The U.S. Centers for Disease Control (CDC), is getting in on the vibrio outbreak linked to crab meat imported from Venezuela – often posing as Maryland crab – along with state and local health officials, and the U.S. Food and Drug Administration.
CDC recommends that consumers not eat, restaurants not serve, and retailers not sell fresh crab meat imported from Venezuela at this time.
How would consumers know? Ask questions?
Consumers are not the critical control point of this food safety system.
Yet my 9-year-old knew enough to ask if the aioli that was served with her chips at a hockey tournament in Newcastle, Australia, this was weekend, contained raw egg.
I wasn’t around, but a shiver of pride went through my body.

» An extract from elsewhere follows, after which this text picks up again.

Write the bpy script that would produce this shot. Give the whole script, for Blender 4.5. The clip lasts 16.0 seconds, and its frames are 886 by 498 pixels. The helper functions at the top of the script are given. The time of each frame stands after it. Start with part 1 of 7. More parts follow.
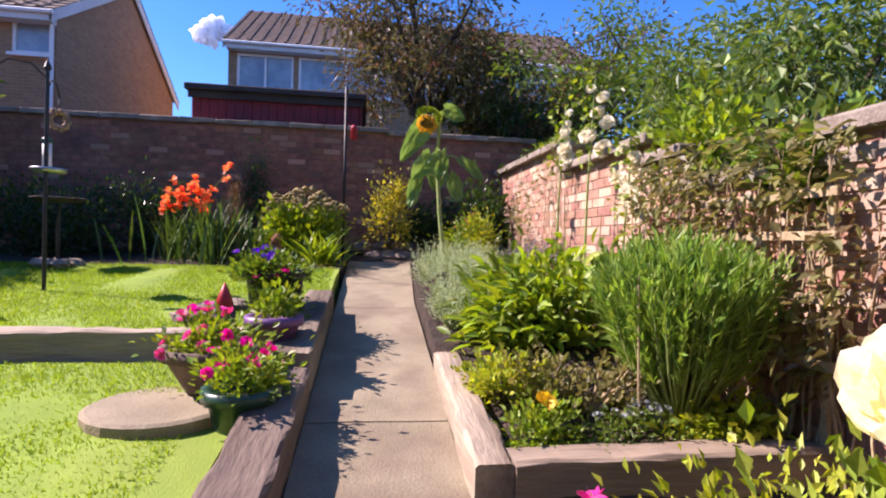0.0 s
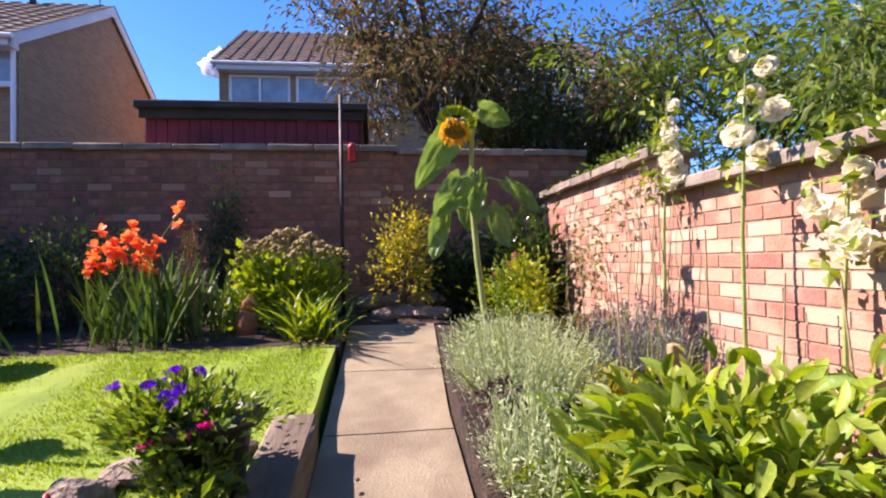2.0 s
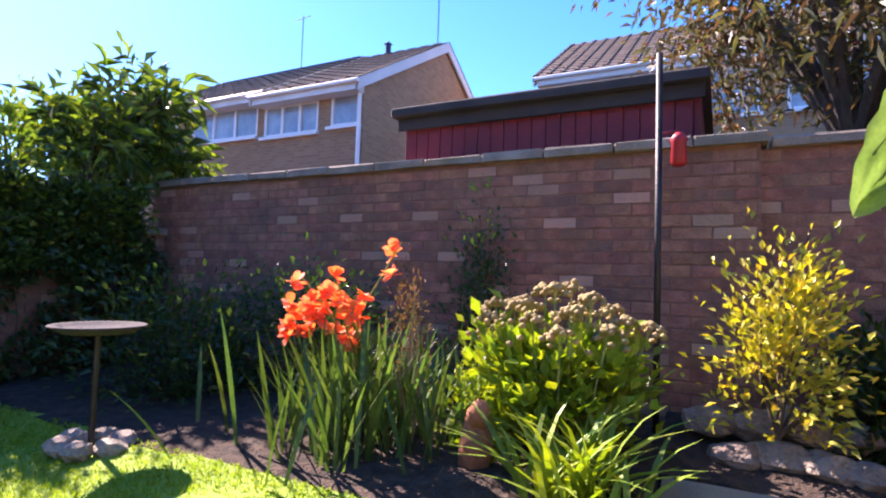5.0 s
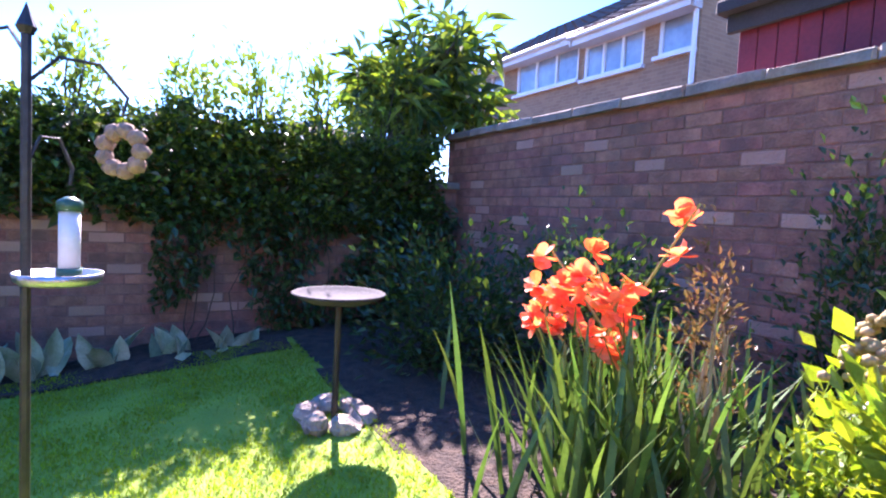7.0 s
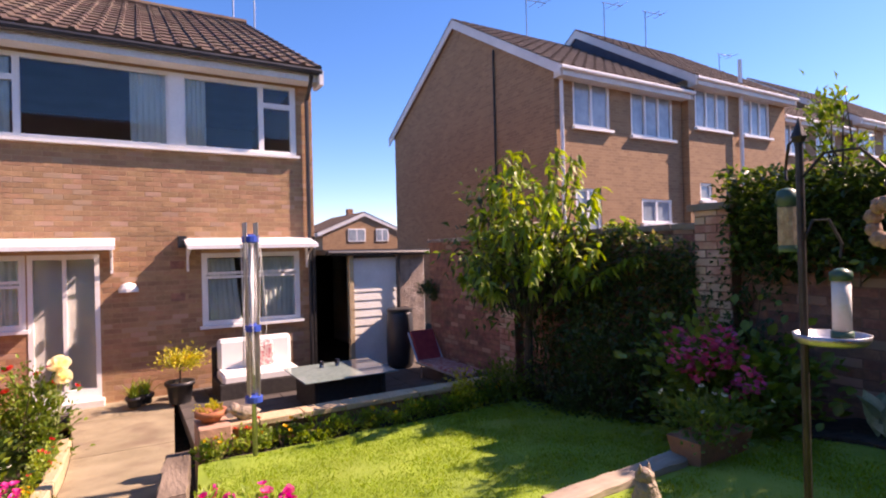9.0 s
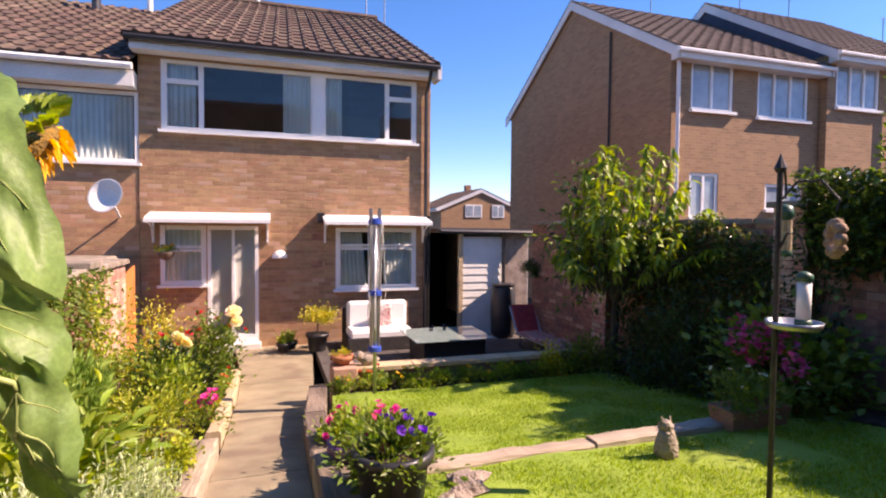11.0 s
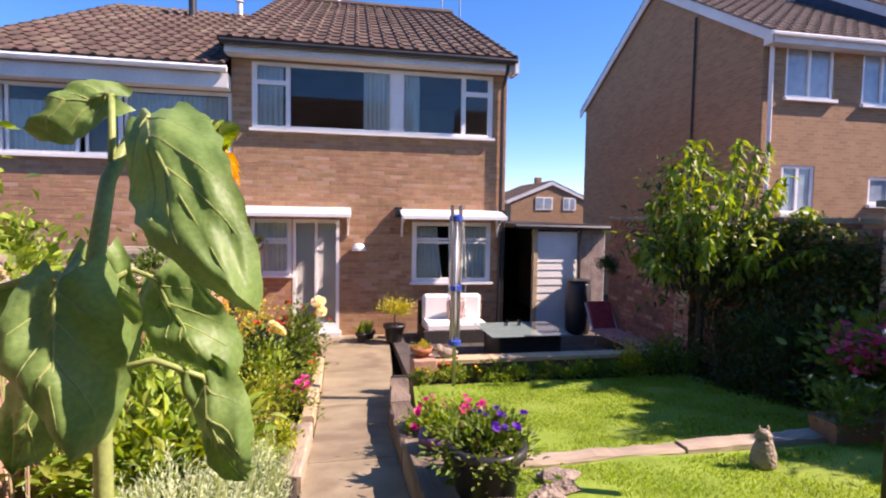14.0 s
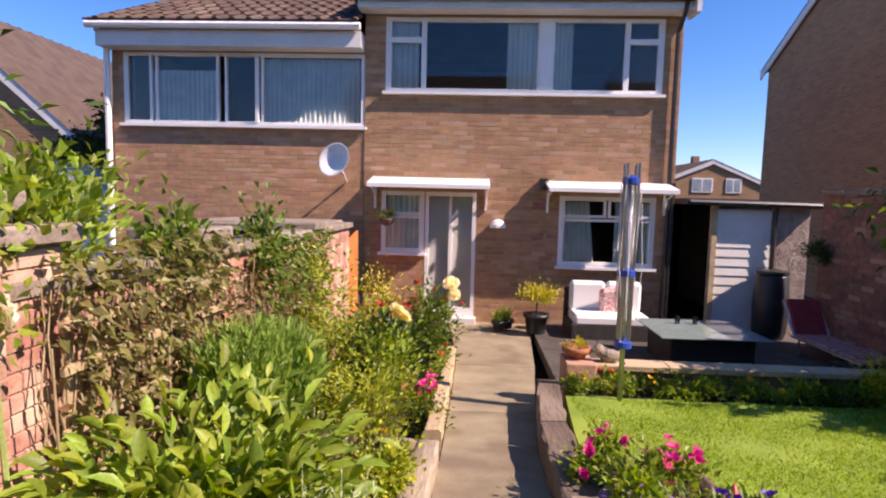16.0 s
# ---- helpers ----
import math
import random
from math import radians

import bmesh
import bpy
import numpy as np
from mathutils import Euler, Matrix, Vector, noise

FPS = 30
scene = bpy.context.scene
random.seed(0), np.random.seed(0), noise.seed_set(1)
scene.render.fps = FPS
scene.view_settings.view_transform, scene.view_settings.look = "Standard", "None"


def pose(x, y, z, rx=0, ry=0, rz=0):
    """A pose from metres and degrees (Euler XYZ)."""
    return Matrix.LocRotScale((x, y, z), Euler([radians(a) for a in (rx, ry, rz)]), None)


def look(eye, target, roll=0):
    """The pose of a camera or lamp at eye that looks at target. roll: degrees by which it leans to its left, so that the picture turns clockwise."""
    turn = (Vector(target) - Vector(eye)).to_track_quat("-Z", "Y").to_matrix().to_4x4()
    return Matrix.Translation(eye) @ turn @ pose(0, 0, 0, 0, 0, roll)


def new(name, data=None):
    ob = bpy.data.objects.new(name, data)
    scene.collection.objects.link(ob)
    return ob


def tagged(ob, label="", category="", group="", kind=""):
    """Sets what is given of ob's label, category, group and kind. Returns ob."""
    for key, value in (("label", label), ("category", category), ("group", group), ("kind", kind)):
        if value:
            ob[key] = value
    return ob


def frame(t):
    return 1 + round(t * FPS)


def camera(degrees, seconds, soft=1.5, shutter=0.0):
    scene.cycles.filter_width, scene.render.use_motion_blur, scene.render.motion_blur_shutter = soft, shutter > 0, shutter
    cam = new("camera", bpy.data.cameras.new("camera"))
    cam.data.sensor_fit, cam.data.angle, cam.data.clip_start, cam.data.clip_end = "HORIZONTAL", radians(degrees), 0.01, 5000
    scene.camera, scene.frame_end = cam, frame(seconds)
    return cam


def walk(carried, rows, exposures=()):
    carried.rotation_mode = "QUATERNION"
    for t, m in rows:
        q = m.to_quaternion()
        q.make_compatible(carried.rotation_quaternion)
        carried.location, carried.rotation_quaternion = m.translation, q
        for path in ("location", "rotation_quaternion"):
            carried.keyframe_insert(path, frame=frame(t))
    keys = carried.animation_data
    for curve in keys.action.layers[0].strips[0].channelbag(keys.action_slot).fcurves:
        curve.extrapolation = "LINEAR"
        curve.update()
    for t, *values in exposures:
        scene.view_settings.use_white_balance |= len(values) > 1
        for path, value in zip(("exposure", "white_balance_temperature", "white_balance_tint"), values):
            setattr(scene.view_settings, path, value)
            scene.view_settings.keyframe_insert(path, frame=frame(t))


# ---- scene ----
EXPOSURES = [(0, 1.2, 6100, 36), (1.5, 1.3, 6300, 36), (3.2, 1.35, 6600, 32), (4.2, 1.6, 6800, 32), (6.0, 2.6, 5600, 42), (7.2, 2.75, 5700, 42), (8.0, 1.5, 7600, 46), (9.0, 1.25, 7500, 42), (12.5, 1.2, 7100, 36), (14.5, 1.1, 6700, 34), (16.0, 0.86, 6800, 34)]
cam = camera(78.5, 16.0, 2.1)
PATH = [
    (0, (-0.187, 3.904, 1.185), (0.112, 5.882, 1.161), 1.5),
    (0.5, (-0.198, 4.376, 1.279), (0.194, 6.337, 1.278), -1.0),
    (1, (-0.122, 4.792, 1.323), (0.129, 6.777, 1.33), 1.3),
    (1.5, (-0.114, 5.167, 1.372), (0.024, 7.162, 1.403), 2.0),
    (2, (-0.116, 5.591, 1.488), (0.137, 7.575, 1.53), -1.1),
    (2.5, (-0.04, 5.956, 1.534), (0.162, 7.944, 1.621), -0.8),
    (3, (0.005, 6.292, 1.57), (0.163, 8.284, 1.64), 0.2),
    (3.5, (-0.01, 6.679, 1.641), (0.142, 8.672, 1.716), -1.3),
    (4, (-0.031, 7.035, 1.696), (-0.21, 9.025, 1.787), -1.8),
    (4.2, (-0.04, 7.15, 1.723), (-0.403, 9.114, 1.829), -0.9),
    (6.5, (-0.345, 8.409, 1.863), (-1.831, 9.746, 1.802), 3.6),
    (7, (-0.462, 8.562, 1.905), (-2.21, 9.525, 1.775), 3.1),
    (7.5, (-0.53, 9.14, 1.915), (-2.521, 8.96, 1.865), -0.2),
    (8, (-0.473, 9.215, 1.98), (-2.23, 8.26, 1.931), 0.3),
    (8.5, (-0.404, 9.223, 1.974), (-1.82, 7.811, 1.965), -1.5),
    (9, (-0.31, 9.299, 1.99), (-1.328, 7.578, 1.998), -1.4),
    (9.5, (-0.29, 9.567, 1.981), (-0.933, 7.673, 2.019), -0.5),
    (9.7, (-0.242, 9.659, 1.995), (-0.867, 7.759, 1.999), 0.2),
    (11.8, (-0.02, 10.53, 2.133), (-0.641, 8.631, 2.046), 0.5),
    (12, (0.056, 10.582, 2.142), (-0.592, 8.692, 2.054), -0.2),
    (12.5, (0.01, 10.592, 2.114), (-0.708, 8.731, 1.982), 0.8),
    (13, (-0.06, 10.654, 2.159), (-0.709, 8.766, 2.034), 0.9),
    (13.5, (-0.047, 10.511, 2.149), (-0.566, 8.584, 2.024), 1.7),
    (14, (0.03, 10.255, 2.143), (-0.355, 8.296, 2.027), 0.9),
    (14.5, (0.043, 9.959, 2.077), (-0.12, 7.97, 1.958), 0.8),
    (15, (-0.027, 9.639, 2.033), (0.141, 7.649, 1.912), 3.8),
    (15.5, (0.027, 9.355, 2.003), (0.242, 7.372, 1.862), 3.6),
    (16, (0.056, 9.006, 1.937), (0.157, 7.017, 1.757), 1.4),
]
walk(cam, [(t, look(eye, target, roll)) for t, eye, target, roll in PATH], EXPOSURES)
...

This type of product may be labeled as fresh or precooked. It’s commonly found in plastic containers.
Food contaminated with Vibrio parahaemolyticus usually looks, smells, and tastes normal.
If you buy crab meat and do not know whether it is from Venezuela, do not eat, serve, or sell it. Throw it away.
CDC, state and local health officials, and the U.S. Food and Drug Administration are investigating a multistate outbreak of Vibrio parahaemolyticus infections linked to eating fresh crab meat imported from Venezuela.
Epidemiologic evidence indicates that precooked fresh crab meat imported from Venezuela is the likely source of this outbreak.
Twelve people infected with Vibrio parahaemolyticus who ate fresh crab meat have been reported from Maryland, Louisiana, Pennsylvania, and the District of Columbia.
Four people (33%) have been hospitalized. No deaths have been reported.
Illnesses started on dates ranging from April 1, 2018 to July 3, 2018.